Sometimes we may think that perfection is acquired by becoming aware of our faults and working to root these out. However, when we become more familiar with Jesus’ attitude to the limited and sinful side of ourselves we learn to accept our limited and sinful self just as Jesus did with Zacchaeus (Luke 19:1-10). If we don’t accept this side of ourselves, we tend to become fixated with it and fail to appreciate the fullness of life Jesus has already given us.
Be with Jesus and let him teach you to let the weeds grow with the wheat lest seeking to root them or you might fail to appreciate all that is good and even beautiful about your life.
We are frustrated and baffled by the presence of evil in our midst; it is one of our biggest questions. In this parable Jesus tells us that this is the work of the enemy: the struggle between good and evil is to the death, but we can rest assured that God will have the last word. It is never easy to believe this, for often the evidence points in the other direction, so ask for the grace to believe that God is the just and powerful judge.
The farmer discovers the malicious act but avoids a hasty response. He is prepared to wait until the proper time, knowing that, while the seedlings are indistinguishable, the plants will be evidently different from one another.
God is a patient and tolerant ‘householder’. God’s primary care and concern is for the ‘good seed’, the wheat, which he sowed initially. He will not jeopardize its growth. Similarly, God is patient with each of us. God promotes our personal and spiritual growth, and delights when we bear much fruit.
God is ever patient. He bears with us, and we too must be patient with the good and the evil, the sinner and the saint. We must not fear. The key to the mystery of good and evil co-existing is the confidence that the Lord of all history will be present when the crop is gathered. Jesus Himself tells us to go on growing confidently in the midst of human ambiguity, trusting that it is our God who will finally reap a rich harvest.

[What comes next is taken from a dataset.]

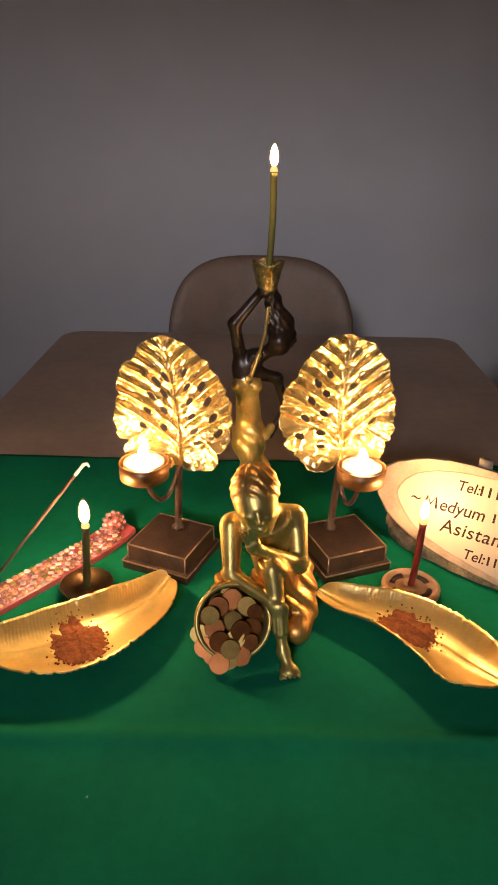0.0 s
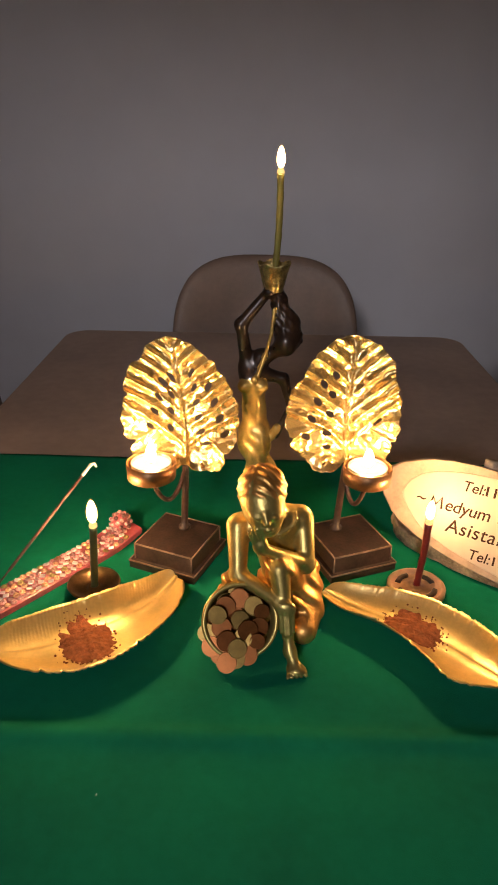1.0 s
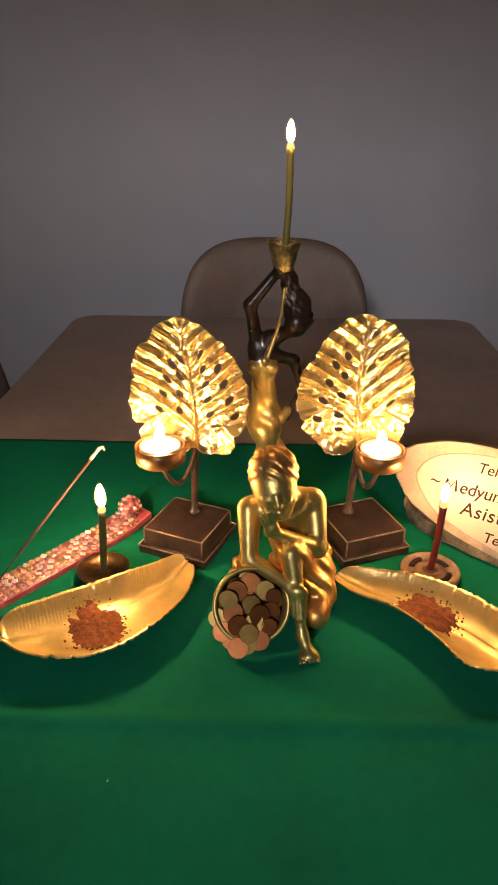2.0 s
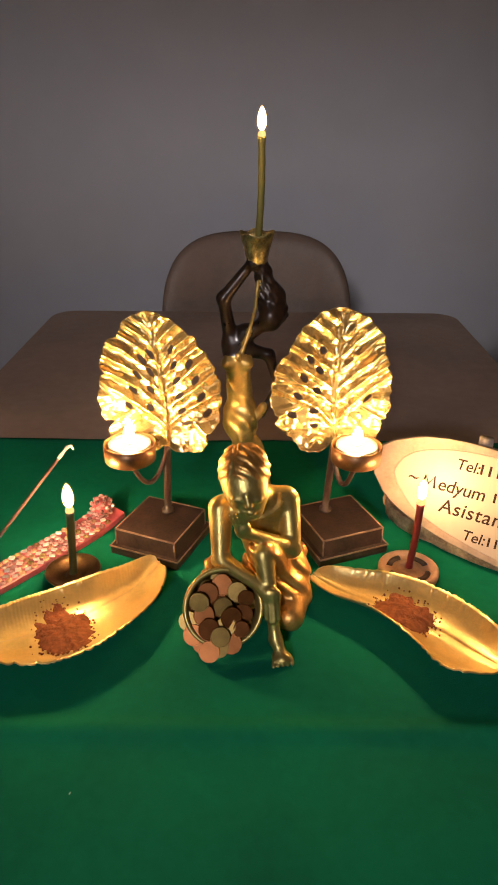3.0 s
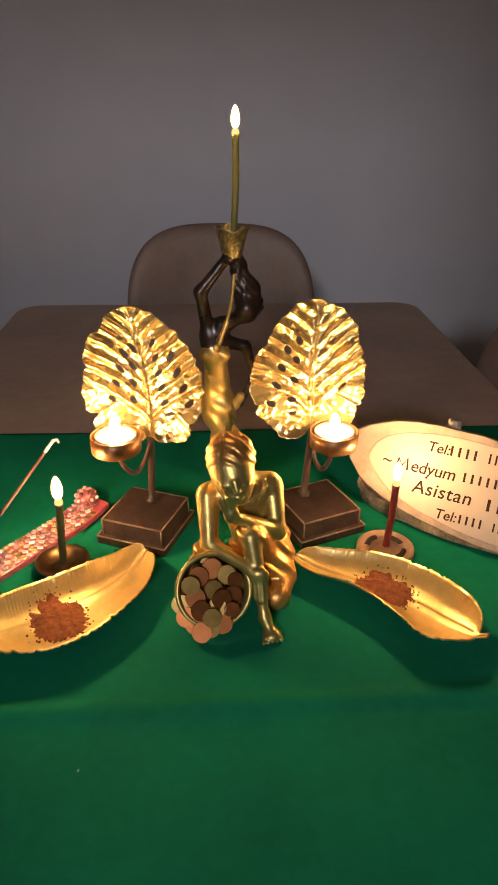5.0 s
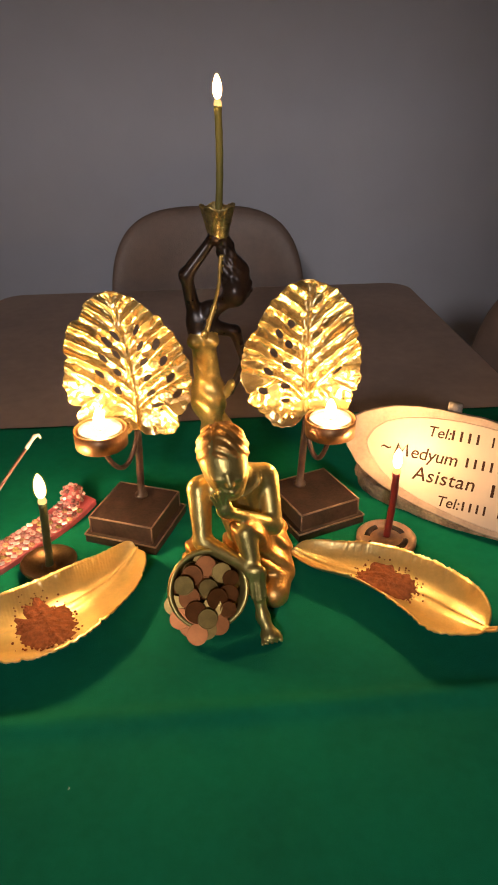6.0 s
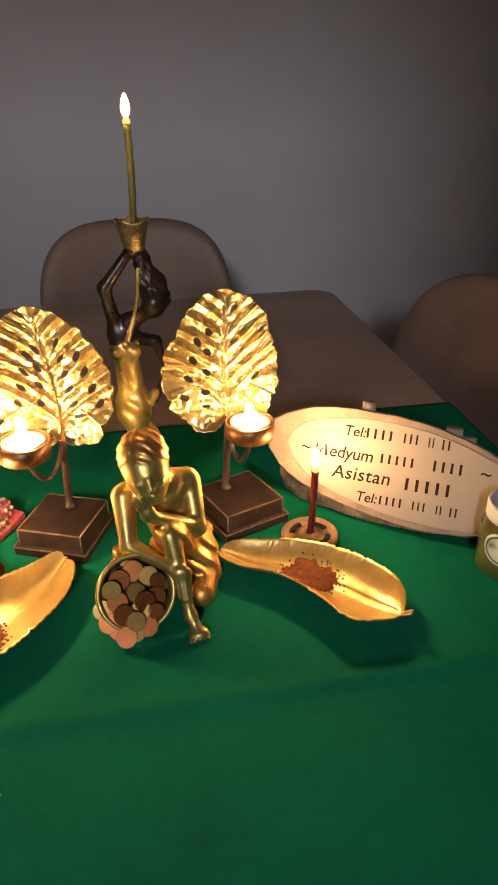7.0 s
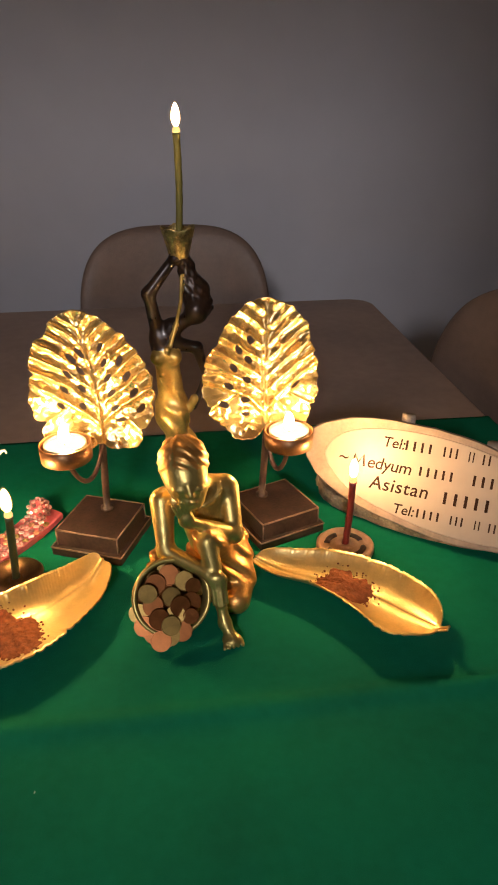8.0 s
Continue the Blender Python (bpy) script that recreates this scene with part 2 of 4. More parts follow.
def skin(field, low, step, name, materials, choose=None):
    """The surface field = 0 of a regular lattice, as a mesh (surface nets)."""
    nx, ny, nz = [s - 1 for s in field.shape]
    corner = [(i, j, k) for i in (0, 1) for j in (0, 1) for k in (0, 1)]
    cut = lambda c: field[c[0]:nx + c[0], c[1]:ny + c[1], c[2]:nz + c[2]]
    total, count = np.zeros((nx, ny, nz, 3)), np.zeros((nx, ny, nz))
    for a in corner:
        for axis in range(3):
            if a[axis]:
                continue
            b = tuple(a[i] + (i == axis) for i in range(3))
            fa, fb = cut(a), cut(b)
            cross = (fa < 0) != (fb < 0)
            t = np.where(cross, fa / np.where(cross, fa - fb, 1), 0)
            for i in range(3):
                total[..., i] += np.where(cross, a[i] + (t if i == axis else 0), 0)
            count += cross
    live = count > 0
    index = np.full(live.shape, -1)
    index[live] = np.arange(live.sum())
    cells = np.argwhere(live)
    verts = (cells + total[live] / count[live][:, None]) * step + np.array(low)
    faces = []
    for axis in range(3):
        u, v = (axis + 1) % 3, (axis + 2) % 3
        f0 = field
        f1 = np.roll(field, -1, axis)
        e = (f0 < 0) != (f1 < 0)
        keep = np.argwhere(e)
        dims = np.array(field.shape) - 1
        ok = (keep[:, axis] < dims[axis]) & (keep[:, u] > 0) & (keep[:, v] > 0) & (keep[:, u] < dims[u]) & (keep[:, v] < dims[v])
        keep = keep[ok]
        du, dv = np.eye(3, dtype=int)[u], np.eye(3, dtype=int)[v]
        q = np.stack([index[tuple((keep - s).T)] for s in (du + dv, dv, 0 * du, du)], 1)
        neg = f0[tuple(keep.T)] < 0
        q[~neg] = q[~neg][:, ::-1]
        faces.append(q)
    faces = np.concatenate(faces)
    me = bpy.data.meshes.new(name)
    me.from_pydata(verts.tolist(), [], faces.tolist())
    for m in materials:
        me.materials.append(m)
    if choose is not None:
        mid = verts[faces].mean(1)
        me.polygons.foreach_set("material_index", choose(mid).astype(np.int32))
    me.polygons.foreach_set("use_smooth", np.ones(len(faces), bool))
    me.update()
    return new(name, me)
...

Good and evil co-exist in human life and in the world. Nothing or no-one is perfect. We are all in need of forgiveness and redemption.
Could it be that it is I who sow weeds in my own heart? Do I ever deliberately spoil things for others? Am I sometimes an enemy to my own good, when I know what to do but do not do it? I ask forgiveness for what the Lord reveals to me about this.
The ‘weeds’ are a species of wild wheat, sometimes known as ‘false wheat’. Only at harvest time can the farmer distinguish the real from the false. Jesus is saying that good and bad are mixed together in this world and indeed in each one of us. We must be patient with others and with ourselves: none of us is yet perfect.
Lord, is the field of my heart a dreadful mix of wheat and weeds? Some of my weeds have deep roots, such as my personality defects. Teach me to be patient with these. And make me patient with the weeds I notice so clearly in others. Don’t let me start tearing them up lest I do more damage than good.
Jesus does not condone or encourage what is not of God, yet he seems to be able to acknowledge that different motivations and spirits are at work. How might I let this spirit of Jesus shape my life?
Perhaps I can look back on events in my life that seemed barren or weedy, and see now that God was at work. What does that say to me about judging, hope or perspective?
There are ‘weeds’ in our life for sure, but they are not the measure of the harvest that God values in us. We ask for help that our habits and choices may give growth to what is good and true.
There are ‘weeds’ in our life for sure, but they are not the measure of the harvest that God values in us. Let us ask for help that our habits and choices may give growth to what is good and true.
Jesus does not condone or encourage what is not of God, yet he seems to be able to acknowledge that different motivations and spirits are at work. How might we let this spirit of Jesus shape our life?
God Bless you. Have a wonderful day.